Exactement. Ceci dit, c’était un tel privilège de pouvoir le porter à l’écran… une énorme responsabilité, mais un énorme privilège. Et ce sera encore un privilège de tourner la suite. Le Messie de Dune pourrait vraiment donner un film magnifique, donc… Mais ça commence à être trop gros de penser à tout cela en même temps. Je suis monomaniaque. Je travaille sur un projet à la fois, je mets tout mon énergie dedans. J’ai un rythme un peu particulier.
Bon, et bien merci Denis, j’arrive à la fin du temps imparti, mais on me dit que j’ai droit à une toute dernière question… C’est un détail, mais à la toute fin du générique, vous remerciez Craig Mazin. (NDLR : le créateur de Tchernobyl) Pourquoi ?
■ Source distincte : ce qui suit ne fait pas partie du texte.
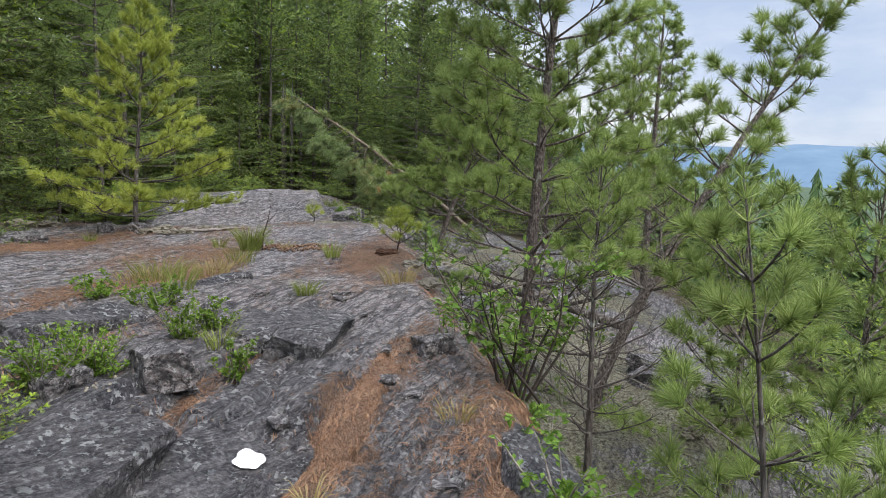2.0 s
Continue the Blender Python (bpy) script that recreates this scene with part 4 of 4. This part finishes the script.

Dans le processus de scénarisation, pour arriver à "cracker" le script que j’ai co-écrit avec Eric Roth et Jon Spaiths, Craig m’a donné des conseils très bienveillants. On a vécu une très belle amitié. J’avais envie de brainstormer avec des gens extérieurs, et il a vraiment donné de beaux conseils, très pertinents. Il m’a aidé à achever la scénarisation du film. Il a donné beaucoup de son temps, avec beaucoup de patience. J’ai décidé de le remercier dans le film. D’autres scénaristes et cinéastes, comme Guillermo Del Toro, nous ont donné du temps, et il fallait que je le reconnaisse. C’était important pour moi. Il y a un rapport d’amitié dans la collaboration, une joie collective. Et Craig a fait partie de ce collectif.
Attendez, vous dites que Guillermo Del Toro a participé à Dune ?
(l'image se fige un instant, Denis reste silencieux) Bon, merci beaucoup ! Ça m'a fait plaisir de vous parler.